As we approach the twelve minute marker it quiets down. The bass still there, but a tribal sounding drum coming back through again and I am reminded of the beginning, as if we have come full circle. More talking and now some sort of notes that sound like a piano mixed with what, I have no idea. It's minimal noise mixed with a field recording (and by "field recording" I mean that it was something just recorded in a public place, not in an actual field) and it builds, the beats come out and it builds like that one scene from "A Clockwork Orange". And then it just cuts off. Silence for a few moments. Acoustic guitar strings are plucked, something is banged as if with a hammer. And the loudness comes rushing back in a short burst. People are heard conversating again as it is quiet once more.

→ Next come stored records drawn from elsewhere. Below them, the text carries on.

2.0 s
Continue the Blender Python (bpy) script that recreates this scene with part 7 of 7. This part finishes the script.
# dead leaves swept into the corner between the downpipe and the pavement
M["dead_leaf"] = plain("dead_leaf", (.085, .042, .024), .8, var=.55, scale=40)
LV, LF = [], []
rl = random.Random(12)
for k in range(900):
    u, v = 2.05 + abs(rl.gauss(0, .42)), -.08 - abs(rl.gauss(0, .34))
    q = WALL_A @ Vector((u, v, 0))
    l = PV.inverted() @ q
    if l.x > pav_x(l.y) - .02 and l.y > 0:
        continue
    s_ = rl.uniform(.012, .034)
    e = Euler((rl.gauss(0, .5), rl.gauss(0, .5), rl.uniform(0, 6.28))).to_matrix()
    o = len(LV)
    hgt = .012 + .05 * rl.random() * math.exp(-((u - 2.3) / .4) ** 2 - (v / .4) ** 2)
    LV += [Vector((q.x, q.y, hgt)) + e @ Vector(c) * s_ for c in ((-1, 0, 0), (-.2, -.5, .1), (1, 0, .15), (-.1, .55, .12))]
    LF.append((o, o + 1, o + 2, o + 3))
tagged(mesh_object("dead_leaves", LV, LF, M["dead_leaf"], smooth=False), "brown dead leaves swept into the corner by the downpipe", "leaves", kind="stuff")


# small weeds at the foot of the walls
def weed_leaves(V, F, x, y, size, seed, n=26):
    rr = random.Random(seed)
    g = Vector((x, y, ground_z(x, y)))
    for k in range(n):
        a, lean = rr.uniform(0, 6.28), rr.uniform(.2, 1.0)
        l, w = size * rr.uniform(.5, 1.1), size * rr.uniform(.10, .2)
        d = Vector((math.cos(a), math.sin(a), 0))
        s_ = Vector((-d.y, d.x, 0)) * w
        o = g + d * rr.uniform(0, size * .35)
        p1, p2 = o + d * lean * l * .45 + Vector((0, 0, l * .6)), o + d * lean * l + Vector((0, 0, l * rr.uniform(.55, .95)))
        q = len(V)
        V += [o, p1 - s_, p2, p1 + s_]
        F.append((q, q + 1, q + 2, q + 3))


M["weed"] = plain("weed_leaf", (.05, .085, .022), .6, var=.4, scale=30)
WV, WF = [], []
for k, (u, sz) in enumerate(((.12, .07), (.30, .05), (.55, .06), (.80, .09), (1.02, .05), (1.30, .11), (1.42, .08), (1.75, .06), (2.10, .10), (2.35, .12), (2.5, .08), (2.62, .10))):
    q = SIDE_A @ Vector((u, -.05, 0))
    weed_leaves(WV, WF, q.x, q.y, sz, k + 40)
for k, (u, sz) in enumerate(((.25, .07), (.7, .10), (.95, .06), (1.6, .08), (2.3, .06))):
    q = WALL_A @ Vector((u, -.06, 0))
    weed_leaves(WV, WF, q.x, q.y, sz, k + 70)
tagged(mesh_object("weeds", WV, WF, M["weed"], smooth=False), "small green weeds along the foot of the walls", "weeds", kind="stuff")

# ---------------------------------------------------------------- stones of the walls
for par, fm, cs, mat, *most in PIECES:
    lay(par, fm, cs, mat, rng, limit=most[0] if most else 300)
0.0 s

The loud comes through with one more shot and then hip hop can be heard- someone is rapping over those Us3 type of horns. We're back into the wave of destruction now and this is one of the strangest video games I have ever played. Another quiet reset. One final loud blast, then ticking is heard along with a clip of classical music to bring this to an end. Wow. You can interpret this in any number of ways, but there is enough going on here for someone to make a short film out of it and I definitely think that someone should.